The beatniks, poets and artists who brought drums, saxophones, guitars, beer and other substances to the beach embodied the free-wheeling spirit of the future Bach Dancing & Dynamite Society, long before Douglas took himself for a serious music producer.

The society got its name when a group of music lovers began dancing to Bach on the beach while others set off sticks of dynamite.

Local musician Margie Baker, a blues, jazz and gospel singer who has performed at the Bach for two decades, says she decided to organize the tribute after hearing that Douglas had undergone heart surgery last year.

"I am very appreciative of the man and what he has done for the jazz community for all these many years — how wonderful he has been in presenting all of us," said Baker, a South San Francisco resident.

A lifelong teacher and school administrator, Baker started singing jazz 15 years ago.
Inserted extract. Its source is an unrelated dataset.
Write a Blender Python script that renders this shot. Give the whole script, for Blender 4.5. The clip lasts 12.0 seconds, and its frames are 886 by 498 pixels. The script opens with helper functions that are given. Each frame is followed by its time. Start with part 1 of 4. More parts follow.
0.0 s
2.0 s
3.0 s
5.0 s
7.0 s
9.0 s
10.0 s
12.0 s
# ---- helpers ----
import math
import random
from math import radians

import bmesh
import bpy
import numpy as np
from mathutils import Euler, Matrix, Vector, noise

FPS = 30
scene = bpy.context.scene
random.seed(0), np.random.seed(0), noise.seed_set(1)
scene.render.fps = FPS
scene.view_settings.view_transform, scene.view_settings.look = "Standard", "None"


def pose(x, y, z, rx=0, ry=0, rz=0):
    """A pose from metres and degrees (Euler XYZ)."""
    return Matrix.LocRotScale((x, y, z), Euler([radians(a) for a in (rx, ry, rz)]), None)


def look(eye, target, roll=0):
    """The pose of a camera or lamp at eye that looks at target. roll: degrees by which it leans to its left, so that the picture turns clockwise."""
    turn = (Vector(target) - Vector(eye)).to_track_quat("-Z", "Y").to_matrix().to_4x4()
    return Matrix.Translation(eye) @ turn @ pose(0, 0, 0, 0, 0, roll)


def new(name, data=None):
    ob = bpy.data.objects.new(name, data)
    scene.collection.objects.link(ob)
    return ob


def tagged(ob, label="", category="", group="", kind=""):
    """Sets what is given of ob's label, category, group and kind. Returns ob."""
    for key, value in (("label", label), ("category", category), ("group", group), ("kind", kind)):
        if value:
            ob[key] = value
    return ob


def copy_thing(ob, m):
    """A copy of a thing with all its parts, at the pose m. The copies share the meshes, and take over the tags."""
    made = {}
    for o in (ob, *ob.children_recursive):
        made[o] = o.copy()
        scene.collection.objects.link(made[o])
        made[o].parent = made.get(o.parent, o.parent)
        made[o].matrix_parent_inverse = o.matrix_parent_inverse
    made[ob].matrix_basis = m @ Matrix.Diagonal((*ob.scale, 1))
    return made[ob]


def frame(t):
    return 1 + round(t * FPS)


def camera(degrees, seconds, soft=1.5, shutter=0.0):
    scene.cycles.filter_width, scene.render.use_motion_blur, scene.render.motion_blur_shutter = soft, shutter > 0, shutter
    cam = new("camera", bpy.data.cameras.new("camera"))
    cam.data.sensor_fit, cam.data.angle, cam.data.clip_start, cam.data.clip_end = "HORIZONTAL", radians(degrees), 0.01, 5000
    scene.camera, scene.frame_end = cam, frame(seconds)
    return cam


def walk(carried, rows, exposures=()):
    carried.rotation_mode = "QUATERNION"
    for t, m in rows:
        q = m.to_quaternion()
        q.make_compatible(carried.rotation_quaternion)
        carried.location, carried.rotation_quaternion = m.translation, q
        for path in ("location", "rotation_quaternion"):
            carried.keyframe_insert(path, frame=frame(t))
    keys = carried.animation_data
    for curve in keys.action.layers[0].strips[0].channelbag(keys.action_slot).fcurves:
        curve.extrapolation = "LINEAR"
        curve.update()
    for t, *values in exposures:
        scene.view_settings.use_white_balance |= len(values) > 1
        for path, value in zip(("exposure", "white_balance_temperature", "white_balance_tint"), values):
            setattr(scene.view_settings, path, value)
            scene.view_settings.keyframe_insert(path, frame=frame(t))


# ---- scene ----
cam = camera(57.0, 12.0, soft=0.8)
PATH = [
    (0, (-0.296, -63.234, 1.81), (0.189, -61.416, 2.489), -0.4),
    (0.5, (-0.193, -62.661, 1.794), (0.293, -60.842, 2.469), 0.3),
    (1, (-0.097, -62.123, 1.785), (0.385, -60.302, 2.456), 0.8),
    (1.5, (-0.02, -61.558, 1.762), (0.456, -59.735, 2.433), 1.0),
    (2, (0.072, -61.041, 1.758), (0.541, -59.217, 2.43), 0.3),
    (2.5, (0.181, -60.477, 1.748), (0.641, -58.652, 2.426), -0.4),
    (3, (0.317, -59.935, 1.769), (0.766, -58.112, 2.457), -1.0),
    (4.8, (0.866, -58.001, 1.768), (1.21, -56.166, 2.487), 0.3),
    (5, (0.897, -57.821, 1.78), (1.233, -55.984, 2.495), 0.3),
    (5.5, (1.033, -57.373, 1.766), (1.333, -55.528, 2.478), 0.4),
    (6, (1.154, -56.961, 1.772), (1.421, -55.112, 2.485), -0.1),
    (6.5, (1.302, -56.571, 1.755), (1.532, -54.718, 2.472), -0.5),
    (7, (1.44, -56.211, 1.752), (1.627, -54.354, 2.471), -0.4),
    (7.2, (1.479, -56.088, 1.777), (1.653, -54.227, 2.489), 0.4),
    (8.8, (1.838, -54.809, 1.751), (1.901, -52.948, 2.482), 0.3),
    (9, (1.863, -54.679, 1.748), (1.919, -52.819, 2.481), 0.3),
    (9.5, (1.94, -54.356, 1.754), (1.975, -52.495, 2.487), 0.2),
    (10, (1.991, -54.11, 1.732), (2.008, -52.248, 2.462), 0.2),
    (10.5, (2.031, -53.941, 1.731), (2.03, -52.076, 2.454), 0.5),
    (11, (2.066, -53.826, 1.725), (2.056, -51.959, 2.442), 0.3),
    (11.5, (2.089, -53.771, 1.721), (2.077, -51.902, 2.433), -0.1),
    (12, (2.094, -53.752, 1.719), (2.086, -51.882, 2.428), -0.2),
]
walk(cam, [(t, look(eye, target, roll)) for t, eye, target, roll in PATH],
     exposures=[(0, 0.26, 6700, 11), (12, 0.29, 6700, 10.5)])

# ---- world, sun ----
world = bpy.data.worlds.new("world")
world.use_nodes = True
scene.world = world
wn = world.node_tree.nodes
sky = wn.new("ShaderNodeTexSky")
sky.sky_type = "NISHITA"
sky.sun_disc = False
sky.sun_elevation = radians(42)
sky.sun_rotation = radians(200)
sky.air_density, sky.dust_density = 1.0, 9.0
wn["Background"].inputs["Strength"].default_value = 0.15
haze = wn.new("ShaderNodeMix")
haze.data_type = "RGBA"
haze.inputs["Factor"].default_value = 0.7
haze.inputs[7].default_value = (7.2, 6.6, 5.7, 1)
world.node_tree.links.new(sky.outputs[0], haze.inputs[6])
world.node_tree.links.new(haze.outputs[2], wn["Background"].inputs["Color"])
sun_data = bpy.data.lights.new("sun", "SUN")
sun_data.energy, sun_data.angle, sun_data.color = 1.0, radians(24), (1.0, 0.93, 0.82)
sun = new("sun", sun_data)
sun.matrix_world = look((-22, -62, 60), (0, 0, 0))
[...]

At first, she found it hard to break into the industry. Then she was invited to sing at the Bach.

"Many of the musicians walked off the stage, because they didn't know me and they didn't know I could sing," Baker recalled. "But after I got up there and sang my song, Pete came up to me and said, 'You can sing on my stage any day.'"

The success of the Bach — a nonprofit with a modest $200,000 annual budget — has, in a way, been as much a surprise as Douglas' career as a music promoter.
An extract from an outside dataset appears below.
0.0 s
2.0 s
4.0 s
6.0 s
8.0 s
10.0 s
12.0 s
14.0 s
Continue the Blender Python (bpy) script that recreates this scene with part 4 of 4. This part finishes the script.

Making money was never Douglas' intent, and he only built the concert-hall addition to his home in 1971 after crowds of 200 regularly swarmed his family's green-carpeted living room.
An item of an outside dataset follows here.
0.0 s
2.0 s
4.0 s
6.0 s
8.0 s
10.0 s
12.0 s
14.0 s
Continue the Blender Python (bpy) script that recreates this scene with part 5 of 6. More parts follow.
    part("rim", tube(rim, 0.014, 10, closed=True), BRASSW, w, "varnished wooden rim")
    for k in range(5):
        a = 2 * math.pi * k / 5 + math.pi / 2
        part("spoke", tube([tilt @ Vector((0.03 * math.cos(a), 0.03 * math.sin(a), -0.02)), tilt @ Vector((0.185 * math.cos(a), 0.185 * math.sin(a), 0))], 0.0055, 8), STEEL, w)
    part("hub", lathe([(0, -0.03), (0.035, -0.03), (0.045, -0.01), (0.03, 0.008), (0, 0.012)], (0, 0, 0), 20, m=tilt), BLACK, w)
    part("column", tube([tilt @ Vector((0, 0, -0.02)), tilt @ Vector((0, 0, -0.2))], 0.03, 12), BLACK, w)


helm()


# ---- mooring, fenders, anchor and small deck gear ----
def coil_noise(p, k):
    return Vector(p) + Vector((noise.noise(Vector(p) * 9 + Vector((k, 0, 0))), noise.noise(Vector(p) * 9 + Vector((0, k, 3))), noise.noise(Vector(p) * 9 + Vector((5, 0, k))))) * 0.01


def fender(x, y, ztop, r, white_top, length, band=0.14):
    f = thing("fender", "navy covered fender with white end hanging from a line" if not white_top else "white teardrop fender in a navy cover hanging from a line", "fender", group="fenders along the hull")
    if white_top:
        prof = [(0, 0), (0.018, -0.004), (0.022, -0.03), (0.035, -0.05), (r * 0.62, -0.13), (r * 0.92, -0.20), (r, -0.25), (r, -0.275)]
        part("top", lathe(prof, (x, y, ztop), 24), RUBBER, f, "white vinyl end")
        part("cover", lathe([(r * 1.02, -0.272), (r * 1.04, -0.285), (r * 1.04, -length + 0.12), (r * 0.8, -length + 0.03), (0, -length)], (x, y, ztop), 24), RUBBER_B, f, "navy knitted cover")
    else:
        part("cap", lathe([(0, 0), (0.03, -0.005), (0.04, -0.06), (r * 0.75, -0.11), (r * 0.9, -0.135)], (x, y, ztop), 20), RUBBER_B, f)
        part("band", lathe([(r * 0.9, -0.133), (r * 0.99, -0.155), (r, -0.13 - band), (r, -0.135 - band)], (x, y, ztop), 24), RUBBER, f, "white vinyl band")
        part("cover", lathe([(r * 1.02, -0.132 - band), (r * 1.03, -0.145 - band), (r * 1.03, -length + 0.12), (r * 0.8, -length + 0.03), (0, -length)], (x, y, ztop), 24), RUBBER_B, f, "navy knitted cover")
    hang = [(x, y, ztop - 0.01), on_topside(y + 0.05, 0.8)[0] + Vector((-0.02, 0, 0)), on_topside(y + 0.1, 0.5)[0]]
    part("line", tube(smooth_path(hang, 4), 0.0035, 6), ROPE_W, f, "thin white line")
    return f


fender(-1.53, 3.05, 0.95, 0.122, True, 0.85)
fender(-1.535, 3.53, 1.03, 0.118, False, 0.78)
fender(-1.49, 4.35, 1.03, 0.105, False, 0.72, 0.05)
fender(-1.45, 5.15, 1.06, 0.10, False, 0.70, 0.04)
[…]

Now the Sunday concerts start at 4 p.m., though many people come with picnics to spread out on the spacious outdoor or indoor decks and watch the sun set over the ocean.

"I didn't plan on running a club," said Douglas, who has never played an instrument. Instead, his appreciation of jazz developed during those early jam sessions.

At first, they were a rebel yell. Douglas remembers with amusement how his eldest daughter, aged 9 or 10 in the 1960s, would wake up at 6 a.m. and stumble, bleary-eyed, into crazy jam sessions that had gone on through sundown and sunup.

"And then I began to realize that jazz wasn't just yesterday's party music," Douglas said. He started offering regular jazz and classical music programs in 1964.

Now, the Bach is his life. Clad in jeans, a beatnik beanie and a stained flannel shirt, the excitable impresario still washes the windows, sets up the chairs for each performance, and controls the sound during each show from his director's chair at the foot of the stage.

His greatest pleasure is derived from being an audience member during that one moment of improvisation, the chord change that sets the whole band on fire.

Those moments will never happen without live music. Douglas says the U.S. audience for jazz has shrunk to a marginal status. "Your grandfather's music," he calls it. Most young people "have never even heard the damn music live," while their adult counterparts are now more likely to listen to albums at home or watch concerts on TV.

"We have a lot of music in this country, but nobody's listening. It's white noise. Adults drift away from music over time," said Douglas, shaking his head. "Adults are always running around controlling things. Jazz is a way for them to sit down, relax in front of other people in a communal way."
Financial considerations play little role in the Bach's future booking considerations. A full calendar of shows in March, April and May foretell a great variety of acts, from a swing sextet to several up-and-coming young jazz pianists and singers.

A statement on the Bach's Web site says Douglas would someday like to sell his beach house to the Bach nonprofit organization but needs donors to provide the money, as well as some equity for his survival. During an interview, however, he said he would never retire.

"You're like a musician. Musicians never retire — they just go from bar to bar. Why should I retire? It keeps you alive," he said.